Mandater au lieu de se faire représenter. Dans la démocratie directe à laquelle nous aspirons, ce pouvoir confisqué, enfin redistribué, reviendrait à chacun d'entre nous, à ce point jaloux de son autonomie qu'il ne déléguerait plus de mandats qu'impératifs et sous le contrôle permanent des mandants. La démocratie est enfin remise sur ses pieds. En lieu et place de ce qui se passe aujourd'hui, où ce sont les élus qui se considèrent comme les propriétaires des voix des électeurs, ce sont enfin les mandants qui reprennent le gouvernail et contrôlent les mandataires. Les mandats ne devenant que des fonctions techniques d'application des décisions collectives. Des mandataires contrôlés en permanence par les citoyens. La gestion des affaires de la Cité pour les citoyens et par les citoyens.

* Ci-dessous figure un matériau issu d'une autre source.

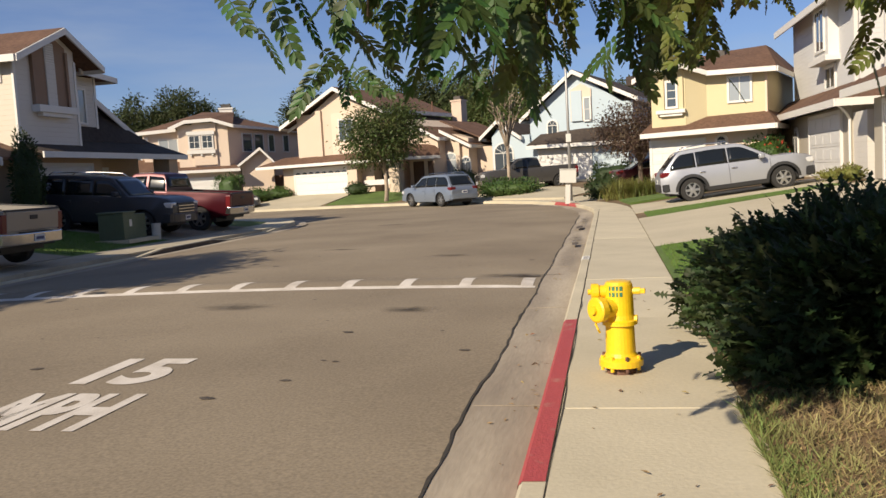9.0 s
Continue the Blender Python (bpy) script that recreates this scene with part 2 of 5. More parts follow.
LAMPCLEAR = mat("clear_lens", (0.55, 0.55, 0.54), 0.15, var=0.05, coat=0.8)
PLATE = mat("plate_white", (0.62, 0.62, 0.60), 0.5, var=0.05)
PLATEBAR = mat("plate_bar", (0.05, 0.06, 0.14), 0.6, var=0.05)
def carpaint(name, col, metal=0.35, rough=0.33):
    return mat(name, col, rough, metal=metal, var=0.04, big=2.0, fine=300, coat=0.15, spec=0.35)
PAINT_PEWTER = carpaint("pewter_paint", (0.29, 0.268, 0.238), 0.5, 0.42)
PAINT_CHARCOAL = carpaint("charcoal_paint", (0.042, 0.043, 0.048), 0.3)
PAINT_RED = carpaint("dark_red_paint", (0.050, 0.0055, 0.010), 0.2, 0.30)
PAINT_RED.node_tree.nodes["Principled BSDF"].inputs["Specular IOR Level"].default_value = 0.15
PAINT_BLUESILVER = carpaint("blue_silver_paint", (0.25, 0.29, 0.35), 0.5)
PAINT_GREY = carpaint("dark_grey_paint", (0.085, 0.08, 0.075), 0.4)
PAINT_MAROON = carpaint("maroon_paint", (0.055, 0.012, 0.014), 0.3)
PAINT_SILVER = carpaint("silver_paint", (0.40, 0.41, 0.435), 0.5, 0.38)
HYDRANT = mat("yellow_hydrant_paint", (0.86, 0.56, 0.012), 0.42, var=0.05, big=3, fine=40, bump=0.08, coat=0.25, col2=(0.78, 0.47, 0.012))
RUST = mat("rusty_iron", (0.14, 0.07, 0.045), 0.85, var=0.3, big=8, fine=40, bump=0.4)
GREENTEXT = mat("green_stencil", (0.05, 0.20, 0.10), 0.7, var=0.1)
POLE = mat("galvanised_steel", (0.38, 0.37, 0.35), 0.5, metal=0.5, var=0.08, big=2, fine=30)
PALEBOX = mat("pale_plastic", (0.60, 0.58, 0.52), 0.6, var=0.05, big=2, fine=40)
GREENBOX = mat("green_cabinet_paint", (0.085, 0.11, 0.06), 0.6, var=0.08, big=2, fine=40)
PALEPIPE = mat("weathered_pvc", (0.48, 0.47, 0.43), 0.7, var=0.08, big=5, fine=40)
GREYBIN = mat("grey_plastic", (0.22, 0.20, 0.185), 0.6, var=0.08, big=3, fine=50, bump=0.05)
REDPOST = mat("dark_red_plastic", (0.20, 0.03, 0.03), 0.5, var=0.08)
IRON = mat("cast_iron", (0.10, 0.09, 0.08), 0.7, metal=0.4, var=0.2, big=6, fine=40, bump=0.3)
DEADLEAF = mat("dead_leaf", (0.30, 0.20, 0.085), 0.9, var=0.2, island=0.4)

# ---------------------------------------------------------------- building helpers
def mesh_of(name, bm):
    me = bpy.data.meshes.new(name)
    bm.normal_update()
    bm.to_mesh(me)
    bm.free()
    return me


def thing(name, label, category, m=None, group="", kind=""):
    ob = new(name)
    ob.empty_display_size = 0.2
    if m is not None:
        ob.matrix_basis = m
    return tagged(ob, label, category, group, kind)


def part(name, bm, material, parent, label="", smooth=False):
    me = mesh_of(name, bm) if isinstance(bm, bmesh.types.BMesh) else bm
    me.materials.clear()
    me.materials.append(material)
    if smooth:
        me.shade_smooth()
    ob = new(name, me)
    ob.parent = parent
    if label:
        ob["label"] = label
    return ob


def solid(name, bm, material, label, category, group="", kind="", smooth=False, m=None):
    ob = part(name, bm, material, None, smooth=smooth)
    if m is not None:
        ob.matrix_basis = m
    return tagged(ob, label, category, group, kind)


def box(bm, x0, x1, y0, y1, z0, z1, bevel=0.0):
    x0, x1, y0, y1, z0, z1 = min(x0, x1), max(x0, x1), min(y0, y1), max(y0, y1), min(z0, z1), max(z0, z1)
    r = bmesh.ops.create_cube(bm, size=1, matrix=Matrix.LocRotScale(((x0 + x1) / 2, (y0 + y1) / 2, (z0 + z1) / 2), None, (x1 - x0, y1 - y0, z1 - z0)))
    if bevel:
        edges = {e for v in r["verts"] for e in v.link_edges}
        bmesh.ops.bevel(bm, geom=list(edges), offset=bevel, segments=2, profile=0.5, affect="EDGES")
    return bm


def B(*a, bevel=0.0):
    return box(bmesh.new(), *a, bevel=bevel)


def tube(bm, pts, radii, n=8, cap=True):
    """A tapered tube along a line of points."""
    rings = []
    for i, p in enumerate(pts):
        a = Vector(pts[max(i - 1, 0)])
        c = Vector(pts[min(i + 1, len(pts) - 1)])
        d = (c - a).normalized()
        side = d.cross(Vector((0, 0, 1)) if abs(d.z) < 0.95 else Vector((1, 0, 0))).normalized()
        up = side.cross(d)
        r = radii[i] if hasattr(radii, "__len__") else radii
        rings.append([bm.verts.new(Vector(p) + r * (math.cos(k * math.tau / n) * side + math.sin(k * math.tau / n) * up)) for k in range(n)])
    for r0, r1 in zip(rings, rings[1:]):
        for k in range(n):
            bm.faces.new((r0[k], r0[(k + 1) % n], r1[(k + 1) % n], r1[k]))
    if cap:
        bm.faces.new(rings[0][::-1])
        bm.faces.new(rings[-1])
    return bm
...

Pour tendre vers ces ambitieux objectifs, les anarchistes agissent quotidiennement. Ils sont de tous les combats de ce temps, des sans-papiers aux collectifs de chômeurs, de la renaissance du mouvement social au refus de la mondialisation capitaliste...

Ils créent et animent des alternatives sociales qui préfigurent la société libertaire à laquelle ils aspirent, des écoles alternatives aux collectivités agricoles en passant par les nouvelles formes d'échanges et de production...

Pour agir ensemble, les anarchistes s'organisent, en général d'abord dans le groupe local puis fédèrent les groupes en des organisations plus larges.

Ils s'expriment chaque fois que cela leur est possible en prenant la parole en public, en éditant des journaux, des livres, des brochures. Ils alimentent le débat public et la réflexion d'un nombre de plus en plus important de citoyens révoltés qui s'interrogent sur le sens de cette course vers le vide où nous mène le pillage actuel des ressources humaines et naturelles de la planète.

Ils agissent au quotidien et contribuent, chaque fois que cela leur est possible, à l'auto-organisation et à l'autonomisation du mouvement social.

Ils luttent tout à la fois contre le système autoritaire et pour dessiner les contours d'une alternative de vie et de société.